Task directions ▸
The first line to copy is the one with "# ---- helpers"; the last is the one with "shutter > 0, shutter". Copy each line in that range exactly, leaving out all others.

Information supplied ▸
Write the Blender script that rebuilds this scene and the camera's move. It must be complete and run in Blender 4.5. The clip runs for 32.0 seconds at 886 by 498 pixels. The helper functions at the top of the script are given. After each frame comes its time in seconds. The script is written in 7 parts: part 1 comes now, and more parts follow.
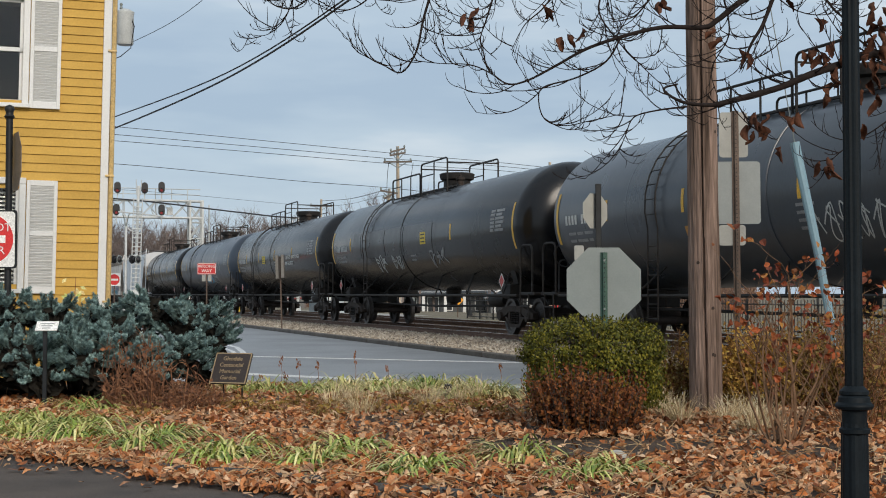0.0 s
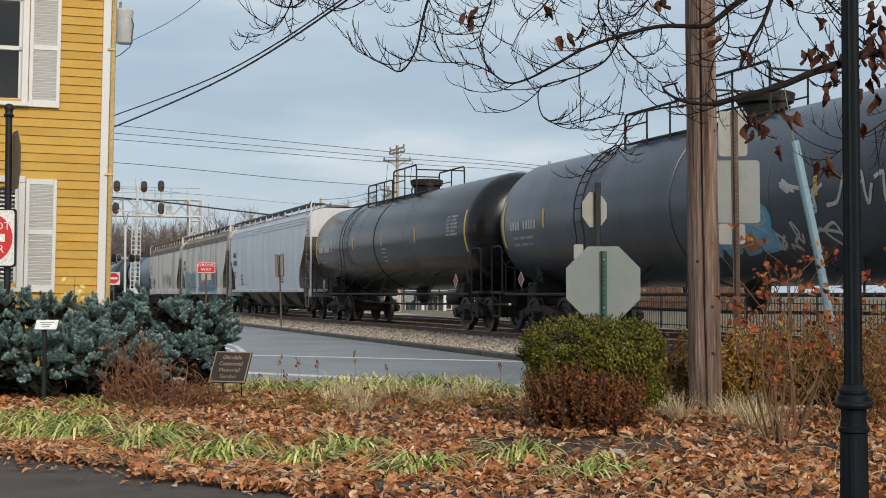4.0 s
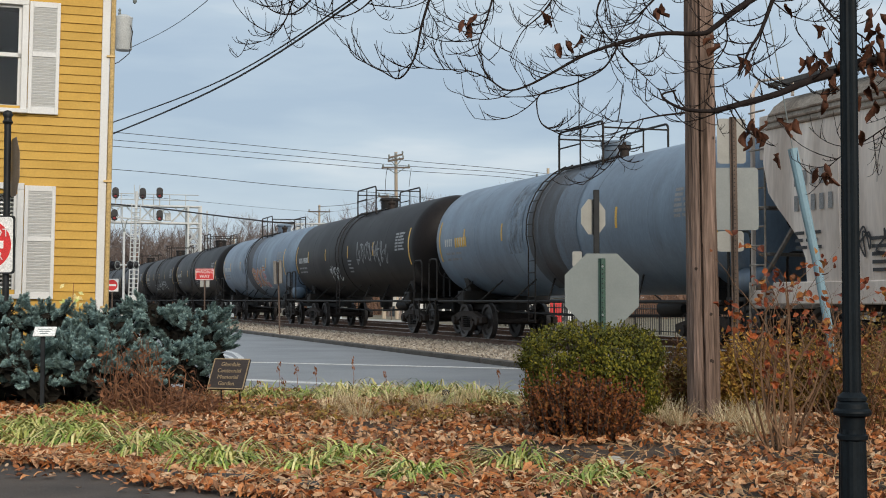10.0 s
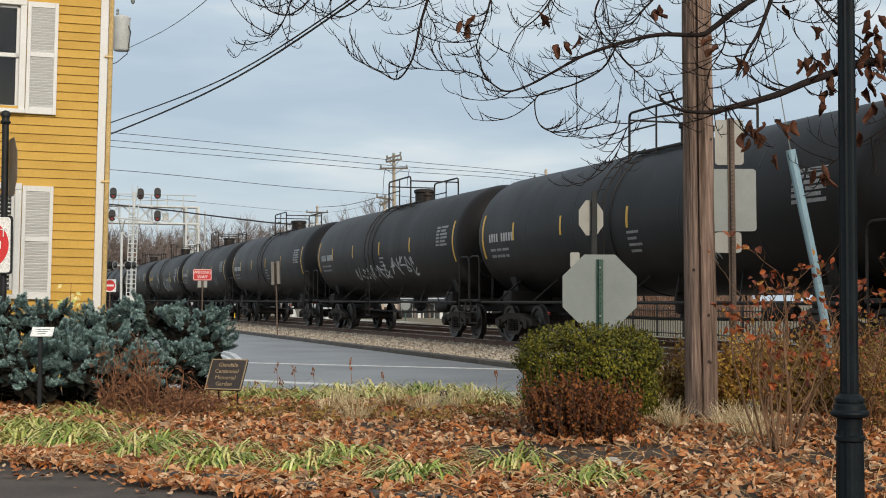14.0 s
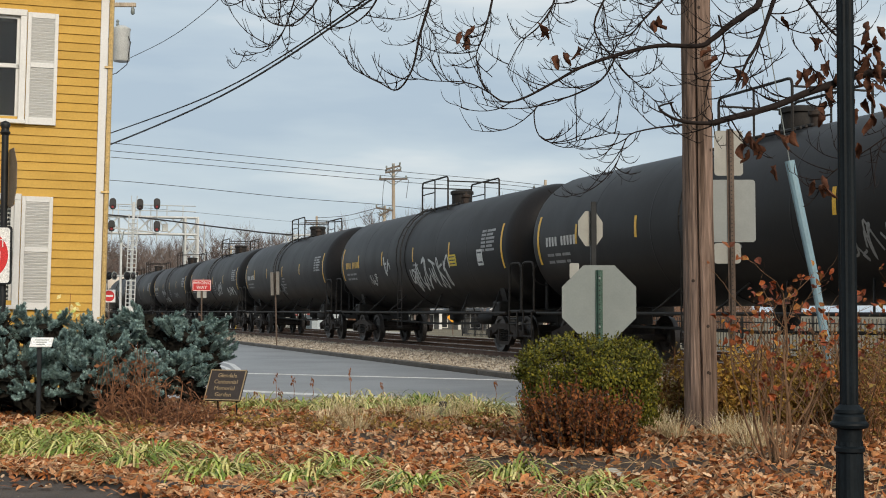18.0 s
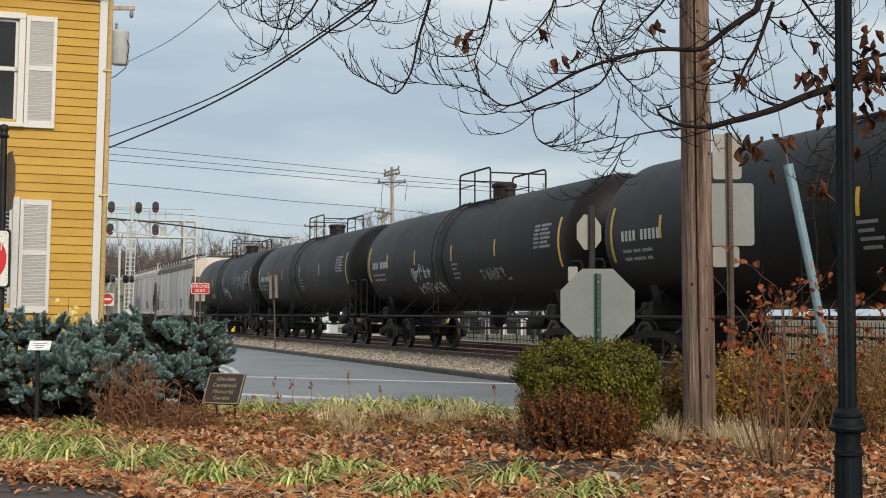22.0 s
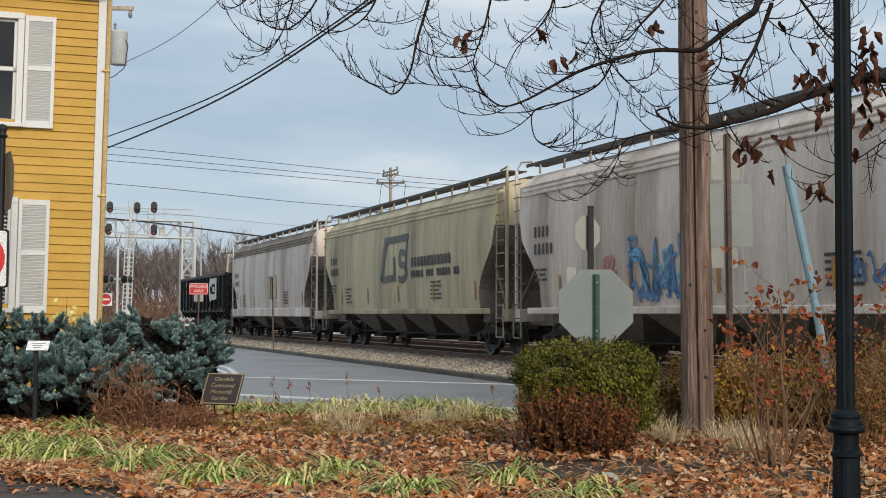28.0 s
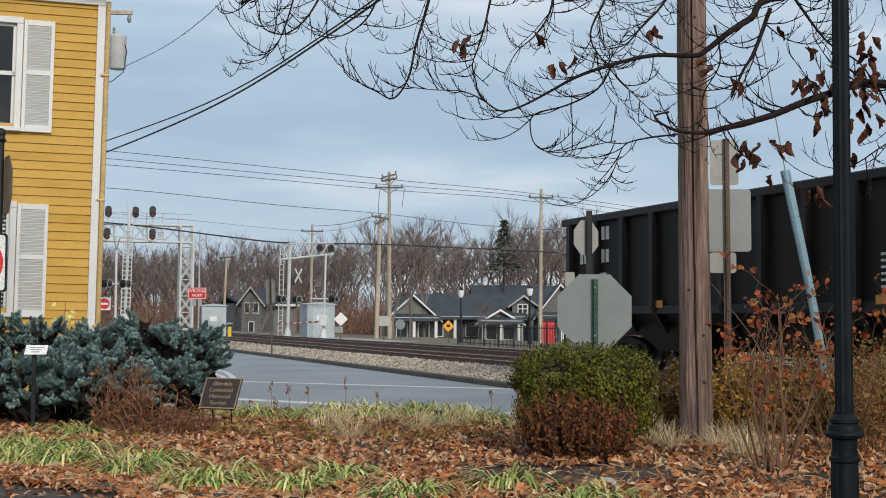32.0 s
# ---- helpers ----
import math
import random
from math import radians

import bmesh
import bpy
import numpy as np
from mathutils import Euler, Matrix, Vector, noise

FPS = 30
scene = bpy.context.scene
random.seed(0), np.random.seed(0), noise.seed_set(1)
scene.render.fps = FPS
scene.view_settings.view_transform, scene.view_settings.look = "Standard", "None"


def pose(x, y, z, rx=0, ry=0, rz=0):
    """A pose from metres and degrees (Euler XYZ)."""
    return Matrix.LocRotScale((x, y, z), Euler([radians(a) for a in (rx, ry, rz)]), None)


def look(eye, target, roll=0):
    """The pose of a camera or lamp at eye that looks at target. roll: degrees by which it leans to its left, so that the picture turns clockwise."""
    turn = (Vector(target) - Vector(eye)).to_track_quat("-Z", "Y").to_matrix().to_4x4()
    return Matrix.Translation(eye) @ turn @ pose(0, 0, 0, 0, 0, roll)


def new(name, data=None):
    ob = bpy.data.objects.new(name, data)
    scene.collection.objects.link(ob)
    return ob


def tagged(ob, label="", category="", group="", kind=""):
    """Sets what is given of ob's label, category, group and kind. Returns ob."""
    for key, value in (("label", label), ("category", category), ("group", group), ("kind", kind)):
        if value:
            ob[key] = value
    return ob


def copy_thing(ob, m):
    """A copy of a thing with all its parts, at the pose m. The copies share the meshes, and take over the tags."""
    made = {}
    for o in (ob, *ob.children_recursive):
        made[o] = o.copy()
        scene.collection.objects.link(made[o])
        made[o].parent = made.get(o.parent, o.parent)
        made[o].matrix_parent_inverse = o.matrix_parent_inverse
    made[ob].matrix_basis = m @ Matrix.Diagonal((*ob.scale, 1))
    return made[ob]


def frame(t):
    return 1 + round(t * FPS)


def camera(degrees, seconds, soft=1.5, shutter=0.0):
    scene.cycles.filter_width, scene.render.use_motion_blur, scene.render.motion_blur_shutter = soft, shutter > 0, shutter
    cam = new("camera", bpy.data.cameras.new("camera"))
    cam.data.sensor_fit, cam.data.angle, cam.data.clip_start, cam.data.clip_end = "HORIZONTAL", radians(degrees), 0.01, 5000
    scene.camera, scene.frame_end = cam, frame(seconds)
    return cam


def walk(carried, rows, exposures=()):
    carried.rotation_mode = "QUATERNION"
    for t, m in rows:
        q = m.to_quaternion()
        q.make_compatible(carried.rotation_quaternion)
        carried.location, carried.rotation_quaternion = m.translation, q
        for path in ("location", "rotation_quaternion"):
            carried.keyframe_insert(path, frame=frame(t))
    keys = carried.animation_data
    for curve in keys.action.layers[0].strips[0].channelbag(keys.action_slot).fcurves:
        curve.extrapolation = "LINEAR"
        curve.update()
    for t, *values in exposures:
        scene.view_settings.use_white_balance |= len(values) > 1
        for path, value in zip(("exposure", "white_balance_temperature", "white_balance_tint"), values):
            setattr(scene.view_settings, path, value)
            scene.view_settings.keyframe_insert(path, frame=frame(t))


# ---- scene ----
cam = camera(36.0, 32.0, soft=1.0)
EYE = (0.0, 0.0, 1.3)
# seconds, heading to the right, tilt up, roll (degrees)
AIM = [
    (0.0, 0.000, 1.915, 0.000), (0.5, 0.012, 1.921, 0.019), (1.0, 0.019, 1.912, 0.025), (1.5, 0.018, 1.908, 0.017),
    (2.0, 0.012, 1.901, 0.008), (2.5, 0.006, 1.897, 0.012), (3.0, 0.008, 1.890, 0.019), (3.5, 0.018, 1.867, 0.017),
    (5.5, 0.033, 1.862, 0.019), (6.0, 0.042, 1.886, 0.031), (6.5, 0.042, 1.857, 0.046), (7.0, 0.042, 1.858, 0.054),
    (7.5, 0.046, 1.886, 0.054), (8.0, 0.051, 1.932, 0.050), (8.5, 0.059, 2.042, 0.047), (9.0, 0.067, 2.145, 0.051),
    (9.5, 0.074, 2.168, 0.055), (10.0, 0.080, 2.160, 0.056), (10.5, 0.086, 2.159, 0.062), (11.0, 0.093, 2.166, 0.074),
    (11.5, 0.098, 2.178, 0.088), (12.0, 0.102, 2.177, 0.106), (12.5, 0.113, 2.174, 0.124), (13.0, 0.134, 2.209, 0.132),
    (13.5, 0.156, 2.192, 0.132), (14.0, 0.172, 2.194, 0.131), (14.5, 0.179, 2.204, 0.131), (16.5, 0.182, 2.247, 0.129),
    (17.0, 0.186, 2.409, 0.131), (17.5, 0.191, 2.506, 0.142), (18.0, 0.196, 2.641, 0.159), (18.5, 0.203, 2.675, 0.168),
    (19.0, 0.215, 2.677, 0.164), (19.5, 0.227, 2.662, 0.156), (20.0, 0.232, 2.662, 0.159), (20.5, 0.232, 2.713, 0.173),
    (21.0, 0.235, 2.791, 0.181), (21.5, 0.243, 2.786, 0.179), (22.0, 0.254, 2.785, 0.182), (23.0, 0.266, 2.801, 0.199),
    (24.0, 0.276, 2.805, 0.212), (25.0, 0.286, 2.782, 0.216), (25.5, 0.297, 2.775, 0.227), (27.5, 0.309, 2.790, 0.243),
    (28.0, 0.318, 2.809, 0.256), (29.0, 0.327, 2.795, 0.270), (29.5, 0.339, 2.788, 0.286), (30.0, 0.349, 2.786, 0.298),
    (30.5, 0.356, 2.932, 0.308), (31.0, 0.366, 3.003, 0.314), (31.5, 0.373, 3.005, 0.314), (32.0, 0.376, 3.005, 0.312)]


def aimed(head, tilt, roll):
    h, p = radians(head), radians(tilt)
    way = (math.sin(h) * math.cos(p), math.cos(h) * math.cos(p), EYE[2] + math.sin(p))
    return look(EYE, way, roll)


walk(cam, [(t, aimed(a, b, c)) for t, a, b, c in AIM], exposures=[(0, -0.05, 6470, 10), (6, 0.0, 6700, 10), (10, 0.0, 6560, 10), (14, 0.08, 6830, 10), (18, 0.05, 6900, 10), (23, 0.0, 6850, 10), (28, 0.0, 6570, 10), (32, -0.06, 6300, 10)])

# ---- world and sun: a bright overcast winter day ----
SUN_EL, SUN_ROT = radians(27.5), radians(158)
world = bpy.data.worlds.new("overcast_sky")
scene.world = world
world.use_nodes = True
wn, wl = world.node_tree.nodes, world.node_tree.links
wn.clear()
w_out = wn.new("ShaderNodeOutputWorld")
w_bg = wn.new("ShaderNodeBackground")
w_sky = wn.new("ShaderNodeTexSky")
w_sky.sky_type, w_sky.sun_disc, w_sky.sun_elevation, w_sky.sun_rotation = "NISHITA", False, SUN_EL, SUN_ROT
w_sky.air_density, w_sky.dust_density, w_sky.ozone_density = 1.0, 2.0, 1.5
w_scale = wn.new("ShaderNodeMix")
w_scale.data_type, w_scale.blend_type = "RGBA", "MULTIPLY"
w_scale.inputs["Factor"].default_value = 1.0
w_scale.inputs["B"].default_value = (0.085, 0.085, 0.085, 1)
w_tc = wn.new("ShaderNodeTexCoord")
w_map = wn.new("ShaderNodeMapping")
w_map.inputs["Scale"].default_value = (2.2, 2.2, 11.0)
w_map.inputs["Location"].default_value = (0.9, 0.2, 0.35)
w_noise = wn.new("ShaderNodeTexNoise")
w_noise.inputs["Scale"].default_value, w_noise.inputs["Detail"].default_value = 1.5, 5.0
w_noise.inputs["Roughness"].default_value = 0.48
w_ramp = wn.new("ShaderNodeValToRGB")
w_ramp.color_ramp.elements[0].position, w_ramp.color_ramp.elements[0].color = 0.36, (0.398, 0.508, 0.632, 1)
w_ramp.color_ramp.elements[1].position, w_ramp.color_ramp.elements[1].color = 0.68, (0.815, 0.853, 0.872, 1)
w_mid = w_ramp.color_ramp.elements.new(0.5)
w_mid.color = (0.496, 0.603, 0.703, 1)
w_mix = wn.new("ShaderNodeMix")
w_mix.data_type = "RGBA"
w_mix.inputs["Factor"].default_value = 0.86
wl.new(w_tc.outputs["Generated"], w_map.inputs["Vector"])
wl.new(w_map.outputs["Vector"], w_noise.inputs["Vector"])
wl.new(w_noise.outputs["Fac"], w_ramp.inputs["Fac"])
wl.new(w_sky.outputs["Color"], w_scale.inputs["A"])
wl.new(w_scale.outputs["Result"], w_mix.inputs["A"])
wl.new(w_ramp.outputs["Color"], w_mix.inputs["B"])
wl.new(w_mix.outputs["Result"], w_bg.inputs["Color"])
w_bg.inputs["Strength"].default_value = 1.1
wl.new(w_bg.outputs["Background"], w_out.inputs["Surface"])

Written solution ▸
# ---- helpers ----
import math
import random
from math import radians

import bmesh
import bpy
import numpy as np
from mathutils import Euler, Matrix, Vector, noise

FPS = 30
scene = bpy.context.scene
random.seed(0), np.random.seed(0), noise.seed_set(1)
scene.render.fps = FPS
scene.view_settings.view_transform, scene.view_settings.look = "Standard", "None"


def pose(x, y, z, rx=0, ry=0, rz=0):
    """A pose from metres and degrees (Euler XYZ)."""
    return Matrix.LocRotScale((x, y, z), Euler([radians(a) for a in (rx, ry, rz)]), None)


def look(eye, target, roll=0):
    """The pose of a camera or lamp at eye that looks at target. roll: degrees by which it leans to its left, so that the picture turns clockwise."""
    turn = (Vector(target) - Vector(eye)).to_track_quat("-Z", "Y").to_matrix().to_4x4()
    return Matrix.Translation(eye) @ turn @ pose(0, 0, 0, 0, 0, roll)


def new(name, data=None):
    ob = bpy.data.objects.new(name, data)
    scene.collection.objects.link(ob)
    return ob


def tagged(ob, label="", category="", group="", kind=""):
    """Sets what is given of ob's label, category, group and kind. Returns ob."""
    for key, value in (("label", label), ("category", category), ("group", group), ("kind", kind)):
        if value:
            ob[key] = value
    return ob


def copy_thing(ob, m):
    """A copy of a thing with all its parts, at the pose m. The copies share the meshes, and take over the tags."""
    made = {}
    for o in (ob, *ob.children_recursive):
        made[o] = o.copy()
        scene.collection.objects.link(made[o])
        made[o].parent = made.get(o.parent, o.parent)
        made[o].matrix_parent_inverse = o.matrix_parent_inverse
    made[ob].matrix_basis = m @ Matrix.Diagonal((*ob.scale, 1))
    return made[ob]


def frame(t):
    return 1 + round(t * FPS)


def camera(degrees, seconds, soft=1.5, shutter=0.0):
    scene.cycles.filter_width, scene.render.use_motion_blur, scene.render.motion_blur_shutter = soft, shutter > 0, shutter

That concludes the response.